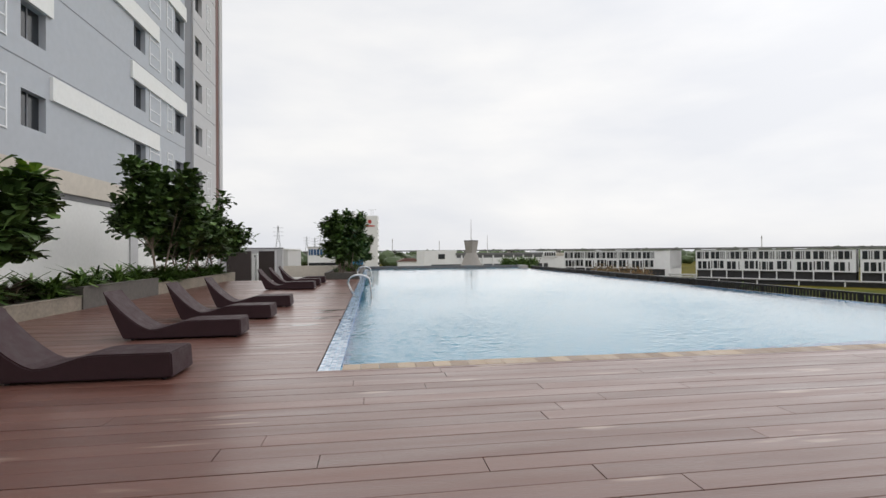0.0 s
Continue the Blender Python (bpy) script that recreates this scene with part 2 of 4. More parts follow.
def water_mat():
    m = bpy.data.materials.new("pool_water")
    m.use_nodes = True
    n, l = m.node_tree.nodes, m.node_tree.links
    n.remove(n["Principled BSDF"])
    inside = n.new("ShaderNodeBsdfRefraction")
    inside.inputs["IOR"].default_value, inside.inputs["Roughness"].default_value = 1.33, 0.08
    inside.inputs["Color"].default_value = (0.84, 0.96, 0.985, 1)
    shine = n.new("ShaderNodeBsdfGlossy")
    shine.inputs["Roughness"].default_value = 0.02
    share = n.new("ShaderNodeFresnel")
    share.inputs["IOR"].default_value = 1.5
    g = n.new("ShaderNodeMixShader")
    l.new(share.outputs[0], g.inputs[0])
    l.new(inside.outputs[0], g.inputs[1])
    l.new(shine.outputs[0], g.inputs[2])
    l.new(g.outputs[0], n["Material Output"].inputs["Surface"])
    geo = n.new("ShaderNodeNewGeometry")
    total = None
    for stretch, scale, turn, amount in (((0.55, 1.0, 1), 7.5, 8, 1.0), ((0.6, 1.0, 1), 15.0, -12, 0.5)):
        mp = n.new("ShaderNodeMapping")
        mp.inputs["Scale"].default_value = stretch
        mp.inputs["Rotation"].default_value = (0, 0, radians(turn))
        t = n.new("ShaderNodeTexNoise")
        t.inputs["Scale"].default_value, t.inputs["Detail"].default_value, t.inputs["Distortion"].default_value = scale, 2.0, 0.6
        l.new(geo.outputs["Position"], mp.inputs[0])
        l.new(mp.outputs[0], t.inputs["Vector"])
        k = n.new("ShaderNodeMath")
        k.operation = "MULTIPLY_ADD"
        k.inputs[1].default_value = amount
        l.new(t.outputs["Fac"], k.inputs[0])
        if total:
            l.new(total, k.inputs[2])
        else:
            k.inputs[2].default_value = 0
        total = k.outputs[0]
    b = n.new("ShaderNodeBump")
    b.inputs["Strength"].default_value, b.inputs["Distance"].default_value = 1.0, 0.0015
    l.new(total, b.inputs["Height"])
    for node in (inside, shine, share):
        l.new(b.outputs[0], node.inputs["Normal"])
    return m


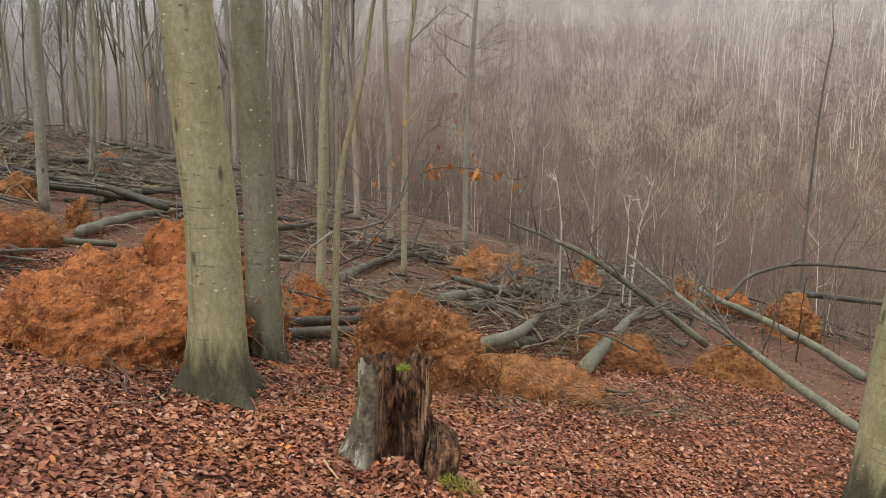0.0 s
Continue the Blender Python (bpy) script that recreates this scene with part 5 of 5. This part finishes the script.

SET TASK. Write out the records above once more, word for word, with no pictures.

RESPONSE BELOW.
0.0 s
Continue the Blender Python (bpy) script that recreates this scene with part 2 of 4. More parts follow.
def water_mat():
    m = bpy.data.materials.new("pool_water")
    m.use_nodes = True
    n, l = m.node_tree.nodes, m.node_tree.links
    n.remove(n["Principled BSDF"])
    inside = n.new("ShaderNodeBsdfRefraction")
    inside.inputs["IOR"].default_value, inside.inputs["Roughness"].default_value = 1.33, 0.08
    inside.inputs["Color"].default_value = (0.84, 0.96, 0.985, 1)
    shine = n.new("ShaderNodeBsdfGlossy")
    shine.inputs["Roughness"].default_value = 0.02
    share = n.new("ShaderNodeFresnel")
    share.inputs["IOR"].default_value = 1.5
    g = n.new("ShaderNodeMixShader")
    l.new(share.outputs[0], g.inputs[0])
    l.new(inside.outputs[0], g.inputs[1])
    l.new(shine.outputs[0], g.inputs[2])
    l.new(g.outputs[0], n["Material Output"].inputs["Surface"])
    geo = n.new("ShaderNodeNewGeometry")
    total = None
    for stretch, scale, turn, amount in (((0.55, 1.0, 1), 7.5, 8, 1.0), ((0.6, 1.0, 1), 15.0, -12, 0.5)):
        mp = n.new("ShaderNodeMapping")
        mp.inputs["Scale"].default_value = stretch
        mp.inputs["Rotation"].default_value = (0, 0, radians(turn))
        t = n.new("ShaderNodeTexNoise")
        t.inputs["Scale"].default_value, t.inputs["Detail"].default_value, t.inputs["Distortion"].default_value = scale, 2.0, 0.6
        l.new(geo.outputs["Position"], mp.inputs[0])
        l.new(mp.outputs[0], t.inputs["Vector"])
        k = n.new("ShaderNodeMath")
        k.operation = "MULTIPLY_ADD"
        k.inputs[1].default_value = amount
        l.new(t.outputs["Fac"], k.inputs[0])
        if total:
            l.new(total, k.inputs[2])
        else:
            k.inputs[2].default_value = 0
        total = k.outputs[0]
    b = n.new("ShaderNodeBump")
    b.inputs["Strength"].default_value, b.inputs["Distance"].default_value = 1.0, 0.0015
    l.new(total, b.inputs["Height"])
    for node in (inside, shine, share):
        l.new(b.outputs[0], node.inputs["Normal"])
    return m


0.0 s
Continue the Blender Python (bpy) script that recreates this scene with part 5 of 5. This part finishes the script.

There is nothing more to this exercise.